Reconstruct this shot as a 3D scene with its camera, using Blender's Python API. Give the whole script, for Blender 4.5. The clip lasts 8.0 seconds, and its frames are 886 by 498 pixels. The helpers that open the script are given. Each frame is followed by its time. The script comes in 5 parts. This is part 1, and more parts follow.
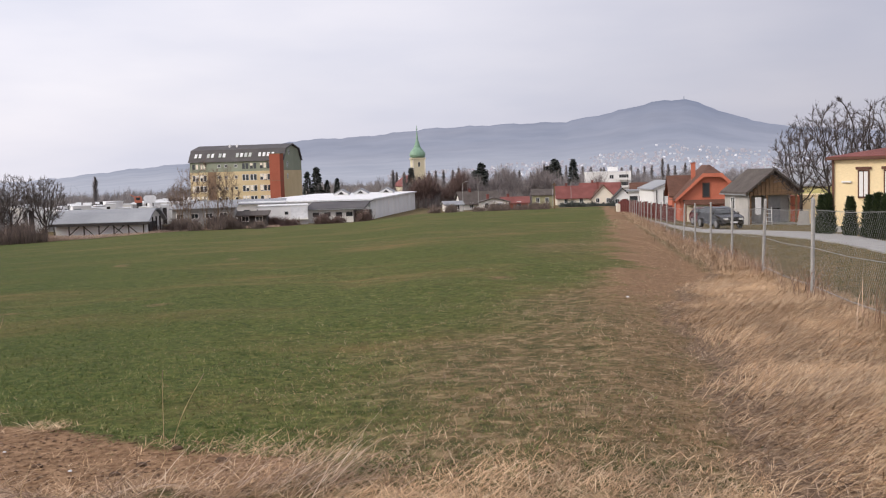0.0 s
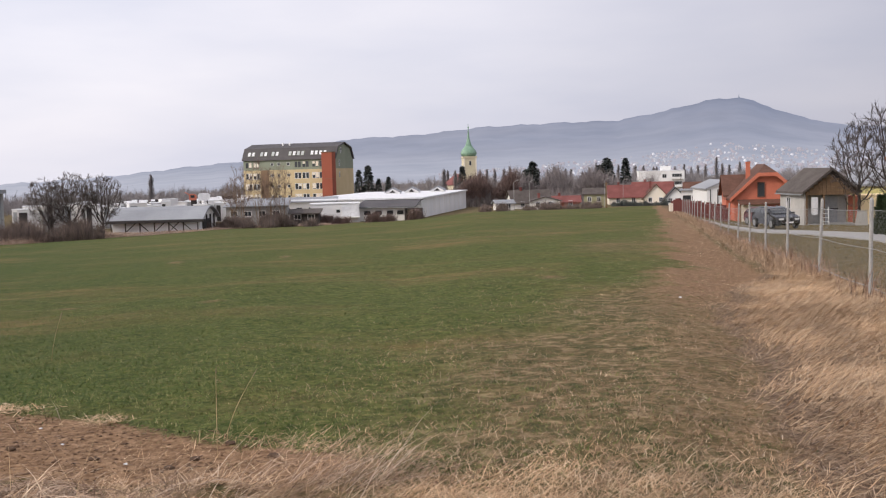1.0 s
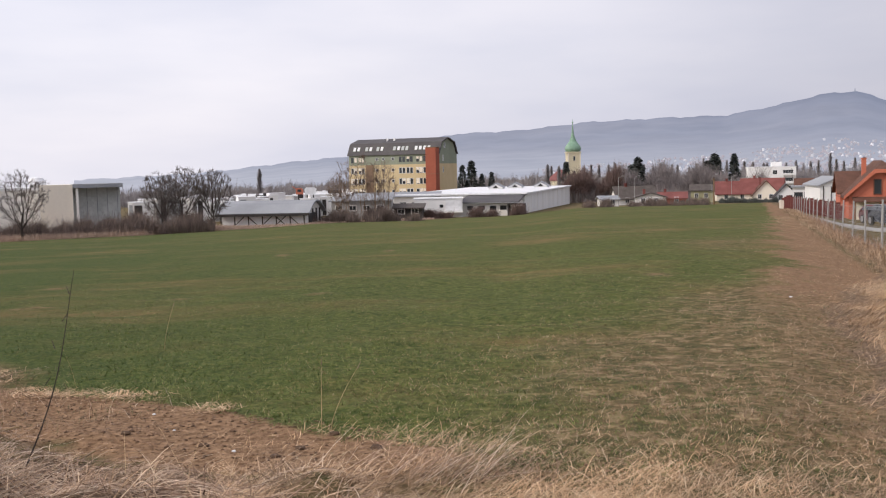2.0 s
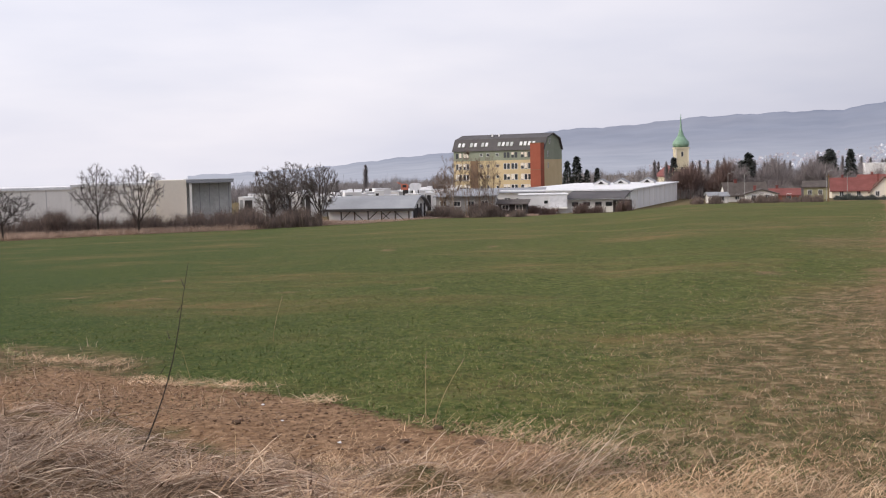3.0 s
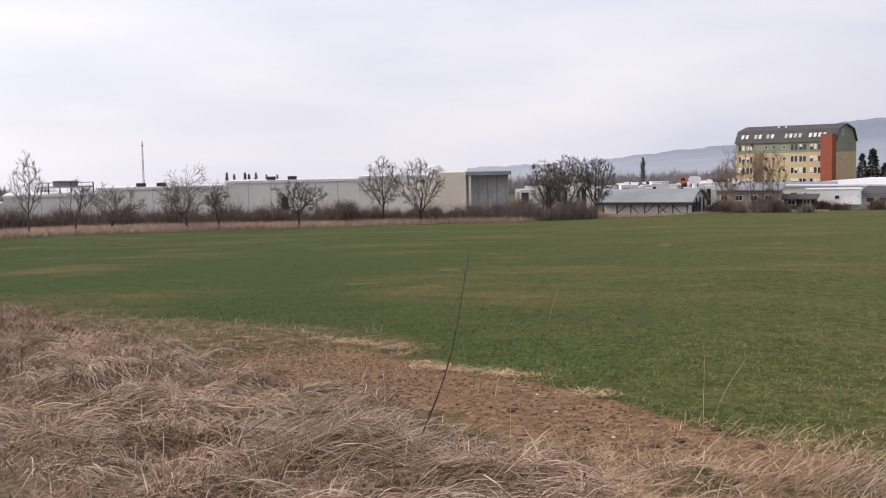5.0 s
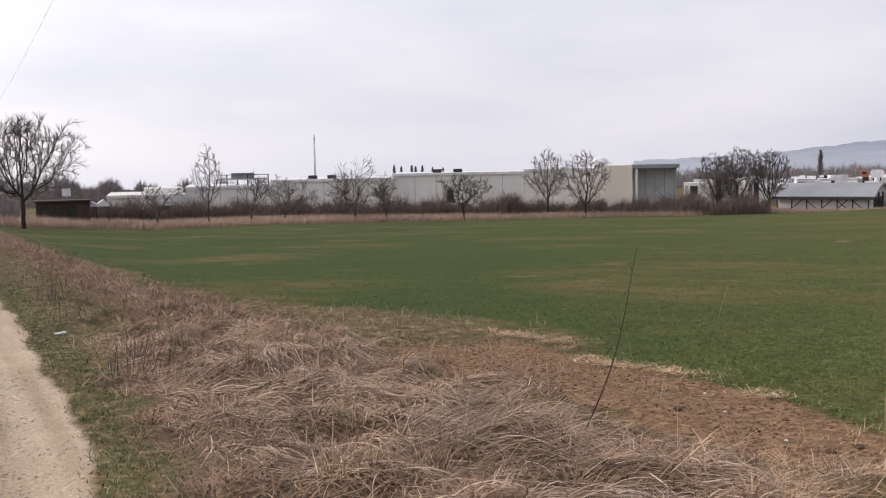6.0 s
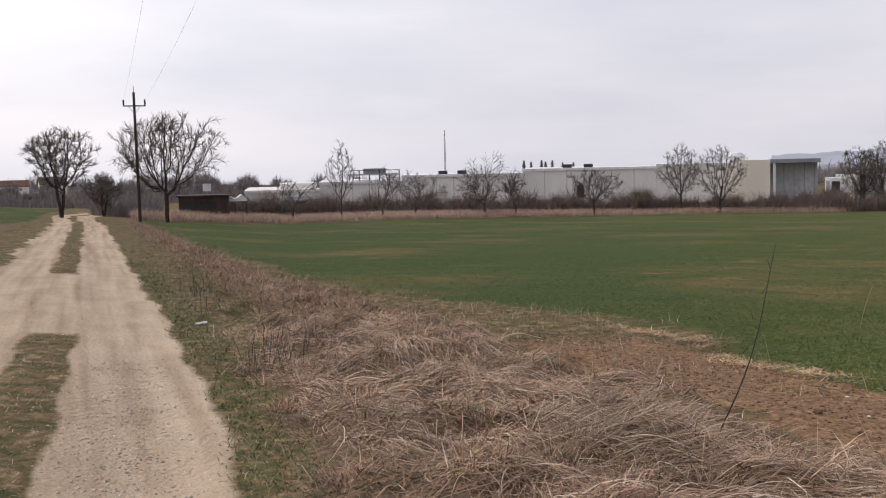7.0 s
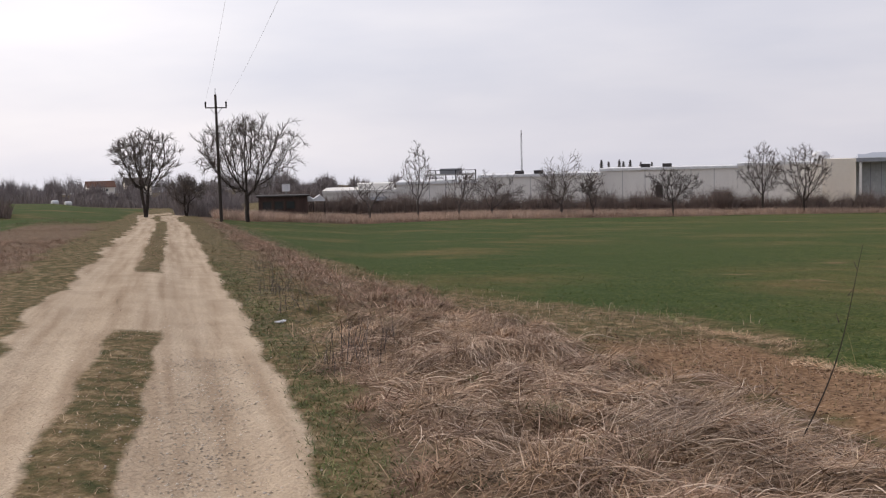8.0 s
:::::
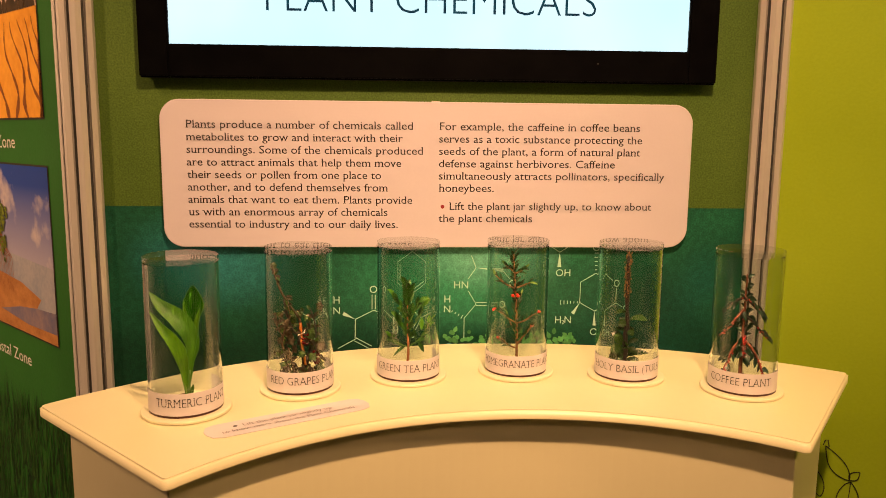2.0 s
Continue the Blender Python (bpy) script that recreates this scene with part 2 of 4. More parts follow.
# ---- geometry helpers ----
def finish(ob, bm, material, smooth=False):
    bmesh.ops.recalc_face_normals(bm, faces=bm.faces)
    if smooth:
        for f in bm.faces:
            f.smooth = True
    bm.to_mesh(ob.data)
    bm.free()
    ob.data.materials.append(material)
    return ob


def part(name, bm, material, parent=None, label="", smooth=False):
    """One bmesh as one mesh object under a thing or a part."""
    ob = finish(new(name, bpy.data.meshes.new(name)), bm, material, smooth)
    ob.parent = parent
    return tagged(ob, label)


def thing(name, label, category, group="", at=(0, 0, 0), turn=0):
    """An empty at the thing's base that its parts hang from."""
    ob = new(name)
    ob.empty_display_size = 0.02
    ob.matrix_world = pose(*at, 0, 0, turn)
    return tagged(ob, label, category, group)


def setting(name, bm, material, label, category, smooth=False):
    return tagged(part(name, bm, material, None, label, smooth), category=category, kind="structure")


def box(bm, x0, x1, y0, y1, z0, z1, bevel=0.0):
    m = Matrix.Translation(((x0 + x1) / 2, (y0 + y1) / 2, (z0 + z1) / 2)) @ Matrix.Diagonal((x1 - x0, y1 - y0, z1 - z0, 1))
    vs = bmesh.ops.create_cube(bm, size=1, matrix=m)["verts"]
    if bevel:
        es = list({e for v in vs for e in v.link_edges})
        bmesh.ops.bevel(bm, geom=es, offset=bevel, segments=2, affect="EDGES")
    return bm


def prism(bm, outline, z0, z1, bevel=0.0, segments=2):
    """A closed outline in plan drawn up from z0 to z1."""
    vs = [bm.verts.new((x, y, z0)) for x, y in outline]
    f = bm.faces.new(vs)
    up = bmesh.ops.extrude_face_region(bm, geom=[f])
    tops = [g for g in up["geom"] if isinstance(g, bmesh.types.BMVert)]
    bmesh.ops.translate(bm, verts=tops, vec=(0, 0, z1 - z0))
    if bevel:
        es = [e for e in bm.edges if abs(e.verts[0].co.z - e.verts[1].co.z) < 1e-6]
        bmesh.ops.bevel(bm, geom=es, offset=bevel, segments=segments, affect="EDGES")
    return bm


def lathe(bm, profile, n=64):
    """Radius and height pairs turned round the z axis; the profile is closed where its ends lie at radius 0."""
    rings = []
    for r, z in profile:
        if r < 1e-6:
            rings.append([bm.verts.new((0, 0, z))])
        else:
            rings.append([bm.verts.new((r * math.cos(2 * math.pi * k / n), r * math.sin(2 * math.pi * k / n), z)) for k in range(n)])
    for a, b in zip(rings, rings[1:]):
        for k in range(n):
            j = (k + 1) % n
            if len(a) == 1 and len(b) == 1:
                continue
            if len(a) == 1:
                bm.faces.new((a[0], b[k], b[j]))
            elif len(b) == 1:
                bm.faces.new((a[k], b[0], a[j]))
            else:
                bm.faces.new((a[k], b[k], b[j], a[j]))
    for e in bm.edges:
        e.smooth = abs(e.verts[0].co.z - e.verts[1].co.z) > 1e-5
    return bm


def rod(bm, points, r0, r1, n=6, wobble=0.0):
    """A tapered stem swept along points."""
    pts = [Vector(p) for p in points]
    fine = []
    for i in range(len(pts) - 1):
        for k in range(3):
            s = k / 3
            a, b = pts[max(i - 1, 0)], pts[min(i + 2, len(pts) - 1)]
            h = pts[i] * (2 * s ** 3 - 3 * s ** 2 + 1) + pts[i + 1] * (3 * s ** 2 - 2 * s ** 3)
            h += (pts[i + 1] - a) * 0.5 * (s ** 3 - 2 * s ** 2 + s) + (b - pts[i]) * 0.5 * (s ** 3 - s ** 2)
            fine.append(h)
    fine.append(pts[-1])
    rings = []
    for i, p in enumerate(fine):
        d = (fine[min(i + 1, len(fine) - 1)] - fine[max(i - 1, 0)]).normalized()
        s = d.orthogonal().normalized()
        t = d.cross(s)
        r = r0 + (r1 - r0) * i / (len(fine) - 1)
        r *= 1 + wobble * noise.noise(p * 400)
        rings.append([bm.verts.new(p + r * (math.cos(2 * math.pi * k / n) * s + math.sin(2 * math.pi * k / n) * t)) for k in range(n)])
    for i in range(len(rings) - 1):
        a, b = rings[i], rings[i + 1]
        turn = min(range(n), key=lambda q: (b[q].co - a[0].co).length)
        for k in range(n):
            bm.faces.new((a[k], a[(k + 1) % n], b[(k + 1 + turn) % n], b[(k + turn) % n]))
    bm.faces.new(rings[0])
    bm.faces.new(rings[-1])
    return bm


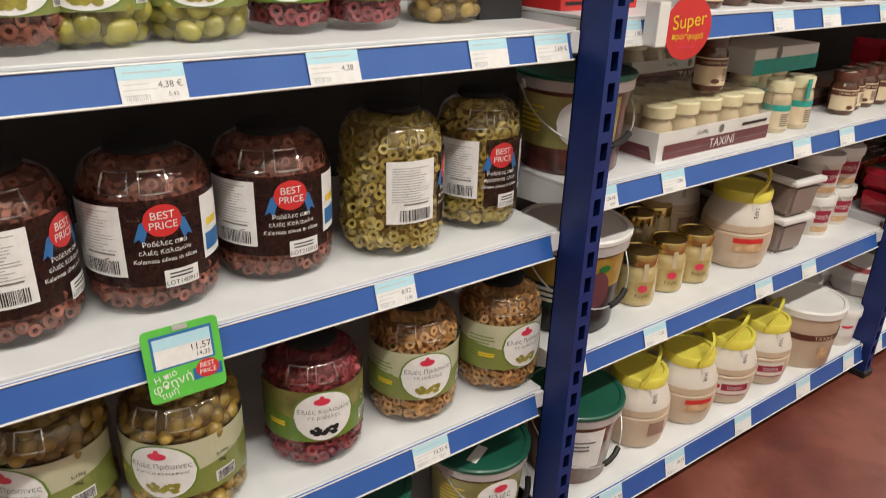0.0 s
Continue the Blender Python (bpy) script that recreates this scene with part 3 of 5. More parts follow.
:::::
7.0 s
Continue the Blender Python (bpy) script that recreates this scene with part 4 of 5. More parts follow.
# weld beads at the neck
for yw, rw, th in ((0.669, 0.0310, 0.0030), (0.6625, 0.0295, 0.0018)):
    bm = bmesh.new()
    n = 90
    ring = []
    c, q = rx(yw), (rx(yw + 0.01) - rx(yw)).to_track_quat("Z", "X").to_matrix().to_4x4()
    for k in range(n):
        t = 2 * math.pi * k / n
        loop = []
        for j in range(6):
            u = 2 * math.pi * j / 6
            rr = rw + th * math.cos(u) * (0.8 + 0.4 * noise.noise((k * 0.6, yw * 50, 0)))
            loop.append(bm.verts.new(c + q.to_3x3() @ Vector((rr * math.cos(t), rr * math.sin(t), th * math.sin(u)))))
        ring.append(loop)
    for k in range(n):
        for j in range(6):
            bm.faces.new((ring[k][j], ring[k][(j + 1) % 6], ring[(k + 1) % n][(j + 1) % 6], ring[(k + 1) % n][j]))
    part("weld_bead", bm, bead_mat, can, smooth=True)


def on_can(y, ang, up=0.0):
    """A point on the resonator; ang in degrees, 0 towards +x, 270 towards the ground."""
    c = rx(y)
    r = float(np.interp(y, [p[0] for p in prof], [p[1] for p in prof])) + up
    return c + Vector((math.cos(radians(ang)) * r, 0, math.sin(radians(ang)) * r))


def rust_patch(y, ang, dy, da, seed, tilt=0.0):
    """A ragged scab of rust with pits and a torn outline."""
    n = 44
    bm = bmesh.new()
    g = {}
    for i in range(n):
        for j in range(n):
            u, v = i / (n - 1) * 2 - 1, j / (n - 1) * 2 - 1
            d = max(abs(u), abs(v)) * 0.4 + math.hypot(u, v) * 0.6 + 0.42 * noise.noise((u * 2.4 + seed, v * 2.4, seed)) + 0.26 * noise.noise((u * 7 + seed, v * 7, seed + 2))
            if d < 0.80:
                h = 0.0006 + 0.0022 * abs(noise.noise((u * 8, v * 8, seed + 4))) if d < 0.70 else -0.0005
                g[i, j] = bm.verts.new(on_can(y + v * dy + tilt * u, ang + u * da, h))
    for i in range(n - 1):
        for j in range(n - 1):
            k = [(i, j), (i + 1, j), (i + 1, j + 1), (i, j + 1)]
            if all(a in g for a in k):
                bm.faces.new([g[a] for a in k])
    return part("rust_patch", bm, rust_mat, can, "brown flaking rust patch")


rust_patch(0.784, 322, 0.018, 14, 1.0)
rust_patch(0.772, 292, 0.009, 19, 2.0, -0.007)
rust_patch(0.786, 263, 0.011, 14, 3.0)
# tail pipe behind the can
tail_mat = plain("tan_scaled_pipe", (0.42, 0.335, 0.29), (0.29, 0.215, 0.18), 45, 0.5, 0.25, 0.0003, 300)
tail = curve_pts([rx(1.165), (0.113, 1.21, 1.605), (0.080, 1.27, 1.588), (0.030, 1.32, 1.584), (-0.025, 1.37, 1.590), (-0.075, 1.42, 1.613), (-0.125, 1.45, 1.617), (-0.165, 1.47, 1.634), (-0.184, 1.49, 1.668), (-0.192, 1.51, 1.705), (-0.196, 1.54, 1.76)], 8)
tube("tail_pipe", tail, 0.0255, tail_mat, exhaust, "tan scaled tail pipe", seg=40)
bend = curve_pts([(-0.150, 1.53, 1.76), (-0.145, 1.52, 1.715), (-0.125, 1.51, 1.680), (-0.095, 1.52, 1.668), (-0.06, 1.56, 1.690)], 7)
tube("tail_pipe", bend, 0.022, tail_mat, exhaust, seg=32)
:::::
WHAT IS NEEDED
Copy every line from the entries that contains the word "this".

ANSWER TO THE TASK
Reconstruct this shot as a 3D scene with its camera, using Blender's Python API. Give the whole script, for Blender 4.5. The clip lasts 8.0 seconds, and its frames are 886 by 498 pixels. The helpers that open the script are given. Each frame is followed by its time. The script comes in 5 parts. This is part 1, and more parts follow.
Continue the Blender Python (bpy) script that recreates this scene with part 2 of 4. More parts follow.
Continue the Blender Python (bpy) script that recreates this scene with part 3 of 5. More parts follow.
Continue the Blender Python (bpy) script that recreates this scene with part 4 of 5. More parts follow.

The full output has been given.